#### Objective:
Compile every line that includes the word "kind".

+-------+

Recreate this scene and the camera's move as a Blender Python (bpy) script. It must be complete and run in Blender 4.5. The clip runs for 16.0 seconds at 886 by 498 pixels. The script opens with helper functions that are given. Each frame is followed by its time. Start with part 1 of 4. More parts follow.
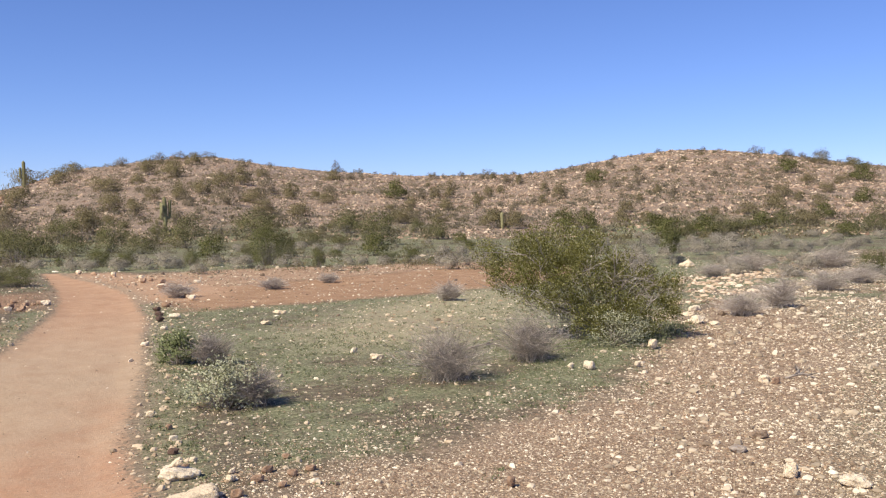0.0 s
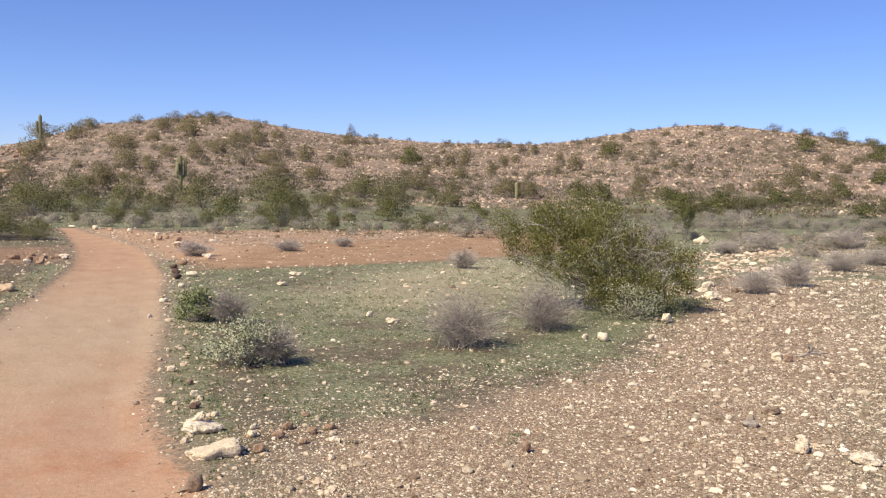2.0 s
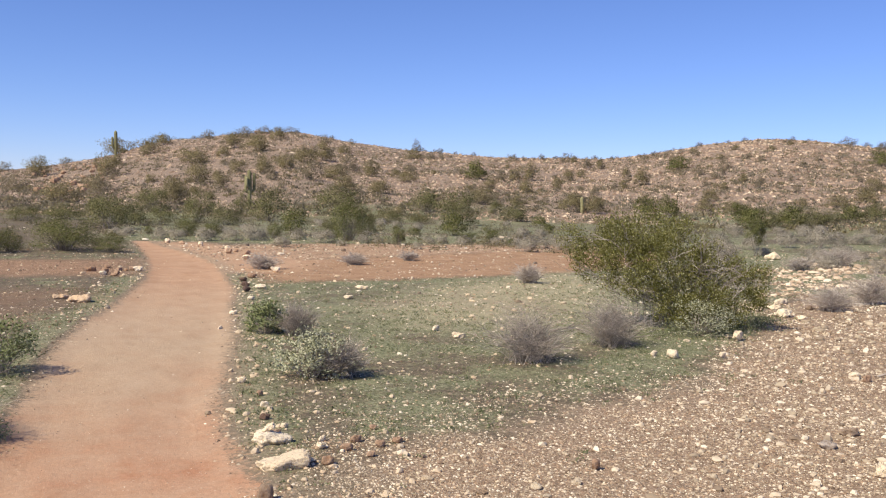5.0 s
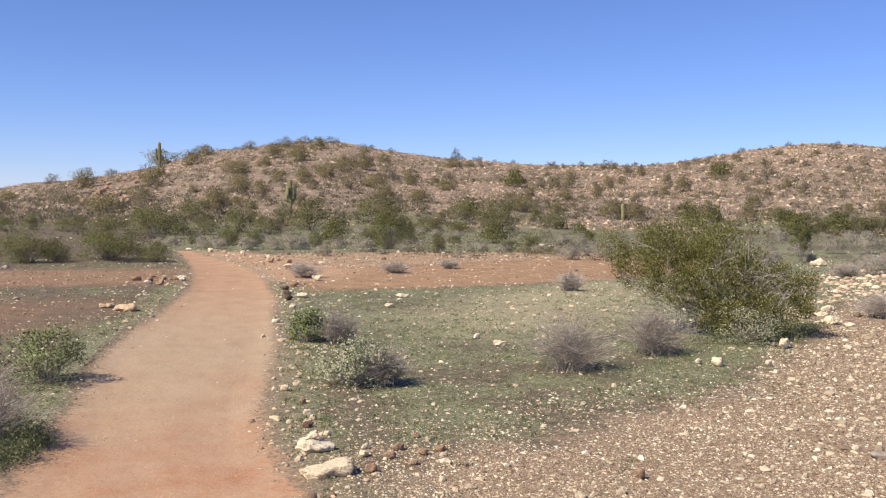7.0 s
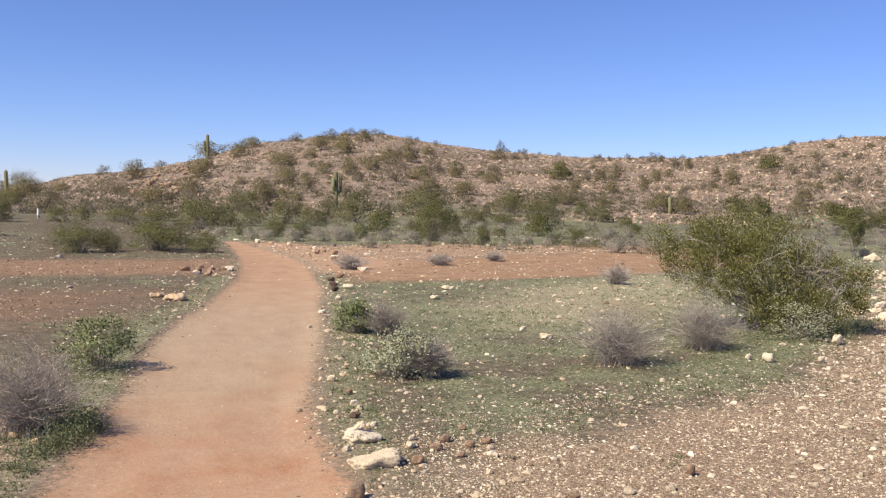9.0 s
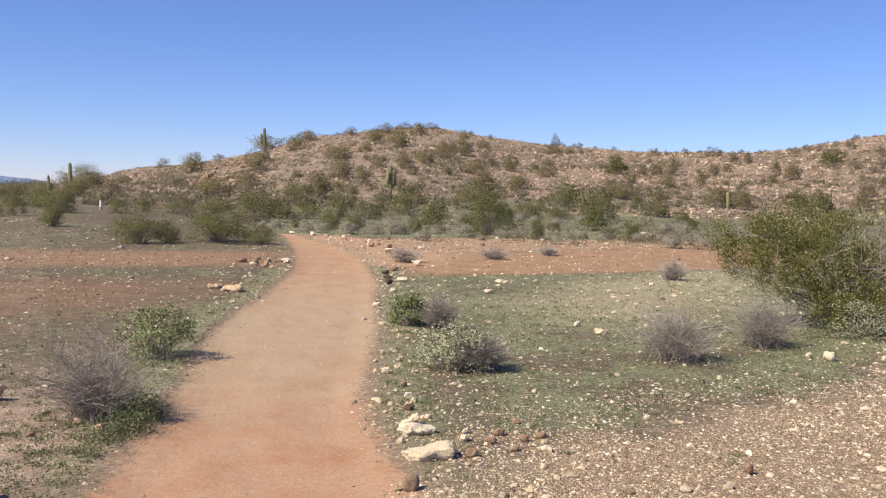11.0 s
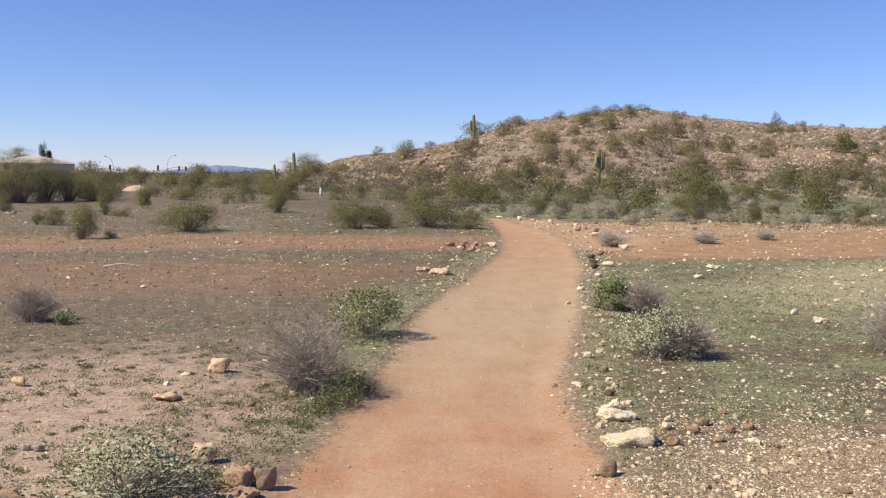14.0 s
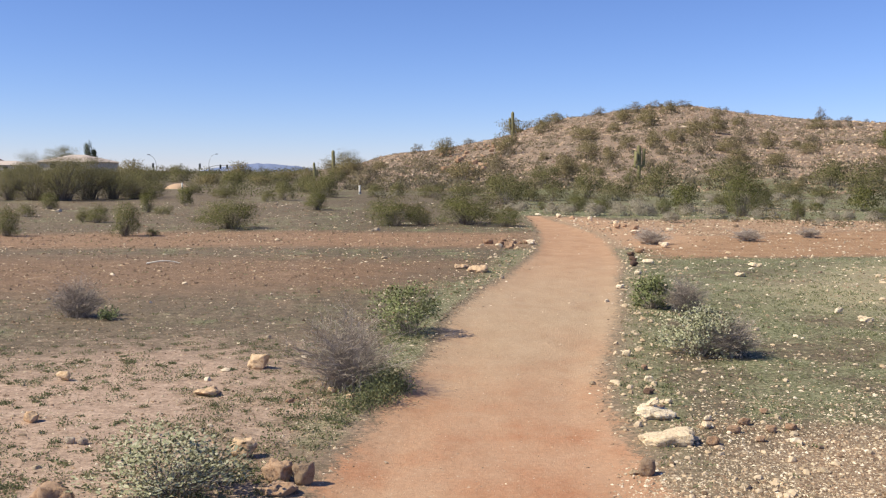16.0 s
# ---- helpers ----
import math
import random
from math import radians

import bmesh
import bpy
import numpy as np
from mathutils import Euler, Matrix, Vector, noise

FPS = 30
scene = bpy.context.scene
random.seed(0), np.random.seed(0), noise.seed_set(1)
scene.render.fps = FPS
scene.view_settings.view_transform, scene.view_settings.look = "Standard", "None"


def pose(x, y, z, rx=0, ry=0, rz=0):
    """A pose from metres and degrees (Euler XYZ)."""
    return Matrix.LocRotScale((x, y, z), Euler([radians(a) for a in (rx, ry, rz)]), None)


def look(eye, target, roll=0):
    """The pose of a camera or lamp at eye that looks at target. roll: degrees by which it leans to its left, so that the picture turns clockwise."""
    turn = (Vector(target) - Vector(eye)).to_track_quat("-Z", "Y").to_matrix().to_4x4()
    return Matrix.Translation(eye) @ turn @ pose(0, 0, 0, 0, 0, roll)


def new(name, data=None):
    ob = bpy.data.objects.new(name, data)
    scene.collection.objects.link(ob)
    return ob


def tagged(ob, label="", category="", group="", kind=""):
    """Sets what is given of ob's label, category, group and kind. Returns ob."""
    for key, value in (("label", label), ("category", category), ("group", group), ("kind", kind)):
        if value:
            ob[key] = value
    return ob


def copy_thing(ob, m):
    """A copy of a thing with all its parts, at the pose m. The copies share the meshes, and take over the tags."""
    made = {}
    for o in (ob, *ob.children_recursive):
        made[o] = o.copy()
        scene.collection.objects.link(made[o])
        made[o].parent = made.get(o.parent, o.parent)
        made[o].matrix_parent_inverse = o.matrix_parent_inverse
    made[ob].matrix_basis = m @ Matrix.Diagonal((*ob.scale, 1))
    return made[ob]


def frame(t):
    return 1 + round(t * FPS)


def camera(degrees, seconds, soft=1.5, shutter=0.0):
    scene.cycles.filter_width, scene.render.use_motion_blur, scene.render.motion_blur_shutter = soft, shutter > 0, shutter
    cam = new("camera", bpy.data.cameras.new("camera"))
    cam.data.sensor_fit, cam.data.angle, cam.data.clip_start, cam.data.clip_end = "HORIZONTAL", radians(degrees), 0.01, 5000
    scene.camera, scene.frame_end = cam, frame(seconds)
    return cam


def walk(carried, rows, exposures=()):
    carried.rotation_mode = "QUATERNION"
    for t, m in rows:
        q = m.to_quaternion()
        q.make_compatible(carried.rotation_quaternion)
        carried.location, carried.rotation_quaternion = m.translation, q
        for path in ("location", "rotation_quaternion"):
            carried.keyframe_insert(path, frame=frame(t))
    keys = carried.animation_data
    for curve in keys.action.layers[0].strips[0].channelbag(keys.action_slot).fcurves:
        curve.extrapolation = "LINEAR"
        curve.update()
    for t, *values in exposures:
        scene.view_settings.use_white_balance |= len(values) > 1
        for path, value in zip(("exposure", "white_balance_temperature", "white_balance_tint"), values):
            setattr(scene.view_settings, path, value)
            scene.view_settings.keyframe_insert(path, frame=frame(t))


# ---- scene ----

+-------+

#### Expected answer:
def tagged(ob, label="", category="", group="", kind=""):
    """Sets what is given of ob's label, category, group and kind. Returns ob."""
    for key, value in (("label", label), ("category", category), ("group", group), ("kind", kind)):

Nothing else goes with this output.